'''
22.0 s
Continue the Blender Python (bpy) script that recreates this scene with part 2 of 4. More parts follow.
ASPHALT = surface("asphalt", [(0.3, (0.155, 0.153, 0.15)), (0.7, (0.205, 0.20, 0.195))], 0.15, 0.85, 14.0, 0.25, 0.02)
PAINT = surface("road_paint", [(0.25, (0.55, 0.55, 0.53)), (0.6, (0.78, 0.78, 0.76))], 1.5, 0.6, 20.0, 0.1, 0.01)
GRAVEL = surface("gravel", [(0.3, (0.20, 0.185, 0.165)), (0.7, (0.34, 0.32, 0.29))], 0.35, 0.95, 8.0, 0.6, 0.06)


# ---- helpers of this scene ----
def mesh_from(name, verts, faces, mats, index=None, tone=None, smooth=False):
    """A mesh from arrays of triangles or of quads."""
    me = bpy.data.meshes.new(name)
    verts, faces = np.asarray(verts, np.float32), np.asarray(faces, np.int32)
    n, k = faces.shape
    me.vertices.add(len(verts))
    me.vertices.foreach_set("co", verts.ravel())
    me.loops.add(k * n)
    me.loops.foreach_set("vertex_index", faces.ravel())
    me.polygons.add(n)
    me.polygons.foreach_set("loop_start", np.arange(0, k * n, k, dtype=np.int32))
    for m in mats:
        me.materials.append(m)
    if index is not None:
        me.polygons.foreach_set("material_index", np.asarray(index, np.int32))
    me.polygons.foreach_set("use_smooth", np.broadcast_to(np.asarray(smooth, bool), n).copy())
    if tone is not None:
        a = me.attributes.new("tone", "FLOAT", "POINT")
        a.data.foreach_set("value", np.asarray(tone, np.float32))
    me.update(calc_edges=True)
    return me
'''
◆ YOUR GOAL ◆
Repeat exactly, please, each line from the beginning of the data through the line with "8.0, 0.6, 0.06)" in it, and only those lines.

◆ RESULT FOR THIS EXERCISE ◆
22.0 s
Continue the Blender Python (bpy) script that recreates this scene with part 2 of 4. More parts follow.
ASPHALT = surface("asphalt", [(0.3, (0.155, 0.153, 0.15)), (0.7, (0.205, 0.20, 0.195))], 0.15, 0.85, 14.0, 0.25, 0.02)
PAINT = surface("road_paint", [(0.25, (0.55, 0.55, 0.53)), (0.6, (0.78, 0.78, 0.76))], 1.5, 0.6, 20.0, 0.1, 0.01)
GRAVEL = surface("gravel", [(0.3, (0.20, 0.185, 0.165)), (0.7, (0.34, 0.32, 0.29))], 0.35, 0.95, 8.0, 0.6, 0.06)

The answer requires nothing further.